**WHAT IS EXPECTED:**
Retype the whole listing verbatim and keep the pictures out of it.

**DATA PROVIDED:**
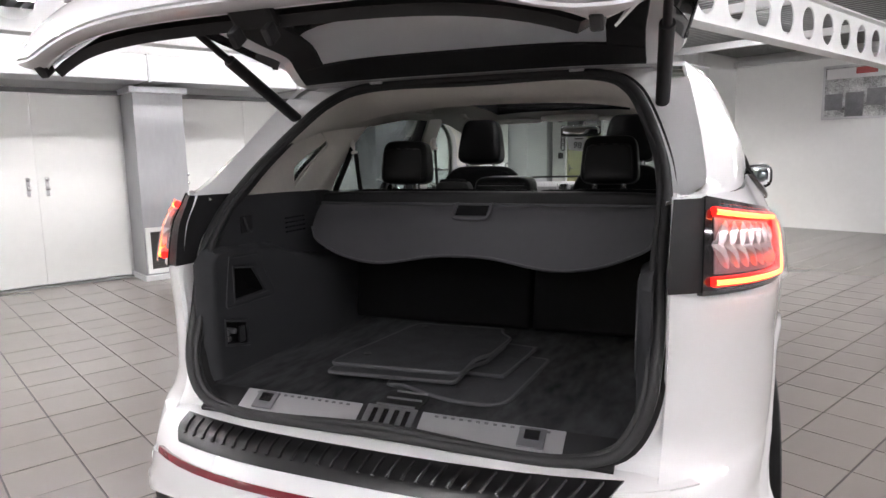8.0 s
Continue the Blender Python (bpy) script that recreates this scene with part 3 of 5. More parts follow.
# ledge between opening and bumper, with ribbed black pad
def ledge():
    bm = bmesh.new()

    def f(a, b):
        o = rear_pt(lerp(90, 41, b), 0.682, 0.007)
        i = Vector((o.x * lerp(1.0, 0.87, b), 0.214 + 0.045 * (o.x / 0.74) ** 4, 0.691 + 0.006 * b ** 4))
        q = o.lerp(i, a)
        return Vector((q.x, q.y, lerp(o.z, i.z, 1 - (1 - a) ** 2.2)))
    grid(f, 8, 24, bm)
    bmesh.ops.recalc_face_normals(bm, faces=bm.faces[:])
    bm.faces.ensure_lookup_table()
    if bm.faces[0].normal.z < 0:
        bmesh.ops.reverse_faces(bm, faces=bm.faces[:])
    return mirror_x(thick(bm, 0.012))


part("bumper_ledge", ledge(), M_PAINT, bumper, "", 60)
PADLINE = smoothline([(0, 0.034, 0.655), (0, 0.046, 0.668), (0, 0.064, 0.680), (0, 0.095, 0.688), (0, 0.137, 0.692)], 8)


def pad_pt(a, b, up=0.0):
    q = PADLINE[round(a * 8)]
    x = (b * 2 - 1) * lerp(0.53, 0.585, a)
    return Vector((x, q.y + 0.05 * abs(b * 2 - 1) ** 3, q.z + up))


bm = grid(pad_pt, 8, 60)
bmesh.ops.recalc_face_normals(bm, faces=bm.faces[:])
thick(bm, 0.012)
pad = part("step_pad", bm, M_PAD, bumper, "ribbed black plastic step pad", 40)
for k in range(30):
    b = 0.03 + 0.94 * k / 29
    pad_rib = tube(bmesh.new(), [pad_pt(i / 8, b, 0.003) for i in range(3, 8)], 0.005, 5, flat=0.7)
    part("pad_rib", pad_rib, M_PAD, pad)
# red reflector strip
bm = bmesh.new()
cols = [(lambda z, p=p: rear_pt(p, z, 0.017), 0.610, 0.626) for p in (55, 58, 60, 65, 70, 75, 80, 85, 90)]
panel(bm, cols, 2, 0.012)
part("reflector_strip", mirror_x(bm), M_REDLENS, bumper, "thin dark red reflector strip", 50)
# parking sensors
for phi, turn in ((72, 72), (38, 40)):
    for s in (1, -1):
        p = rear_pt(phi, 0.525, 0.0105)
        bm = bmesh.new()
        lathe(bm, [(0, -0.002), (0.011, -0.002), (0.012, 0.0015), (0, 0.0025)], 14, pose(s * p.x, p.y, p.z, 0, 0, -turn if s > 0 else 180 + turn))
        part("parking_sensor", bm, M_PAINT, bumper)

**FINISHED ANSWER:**
8.0 s
Continue the Blender Python (bpy) script that recreates this scene with part 3 of 5. More parts follow.
# ledge between opening and bumper, with ribbed black pad
def ledge():
    bm = bmesh.new()

    def f(a, b):
        o = rear_pt(lerp(90, 41, b), 0.682, 0.007)
        i = Vector((o.x * lerp(1.0, 0.87, b), 0.214 + 0.045 * (o.x / 0.74) ** 4, 0.691 + 0.006 * b ** 4))
        q = o.lerp(i, a)
        return Vector((q.x, q.y, lerp(o.z, i.z, 1 - (1 - a) ** 2.2)))
    grid(f, 8, 24, bm)
    bmesh.ops.recalc_face_normals(bm, faces=bm.faces[:])
    bm.faces.ensure_lookup_table()
    if bm.faces[0].normal.z < 0:
        bmesh.ops.reverse_faces(bm, faces=bm.faces[:])
    return mirror_x(thick(bm, 0.012))


part("bumper_ledge", ledge(), M_PAINT, bumper, "", 60)
PADLINE = smoothline([(0, 0.034, 0.655), (0, 0.046, 0.668), (0, 0.064, 0.680), (0, 0.095, 0.688), (0, 0.137, 0.692)], 8)


def pad_pt(a, b, up=0.0):
    q = PADLINE[round(a * 8)]
    x = (b * 2 - 1) * lerp(0.53, 0.585, a)
    return Vector((x, q.y + 0.05 * abs(b * 2 - 1) ** 3, q.z + up))


bm = grid(pad_pt, 8, 60)
bmesh.ops.recalc_face_normals(bm, faces=bm.faces[:])
thick(bm, 0.012)
pad = part("step_pad", bm, M_PAD, bumper, "ribbed black plastic step pad", 40)
for k in range(30):
    b = 0.03 + 0.94 * k / 29
    pad_rib = tube(bmesh.new(), [pad_pt(i / 8, b, 0.003) for i in range(3, 8)], 0.005, 5, flat=0.7)
    part("pad_rib", pad_rib, M_PAD, pad)
# red reflector strip
bm = bmesh.new()
cols = [(lambda z, p=p: rear_pt(p, z, 0.017), 0.610, 0.626) for p in (55, 58, 60, 65, 70, 75, 80, 85, 90)]
panel(bm, cols, 2, 0.012)
part("reflector_strip", mirror_x(bm), M_REDLENS, bumper, "thin dark red reflector strip", 50)
# parking sensors
for phi, turn in ((72, 72), (38, 40)):
    for s in (1, -1):
        p = rear_pt(phi, 0.525, 0.0105)
        bm = bmesh.new()
        lathe(bm, [(0, -0.002), (0.011, -0.002), (0.012, 0.0015), (0, 0.0025)], 14, pose(s * p.x, p.y, p.z, 0, 0, -turn if s > 0 else 180 + turn))
        part("parking_sensor", bm, M_PAINT, bumper)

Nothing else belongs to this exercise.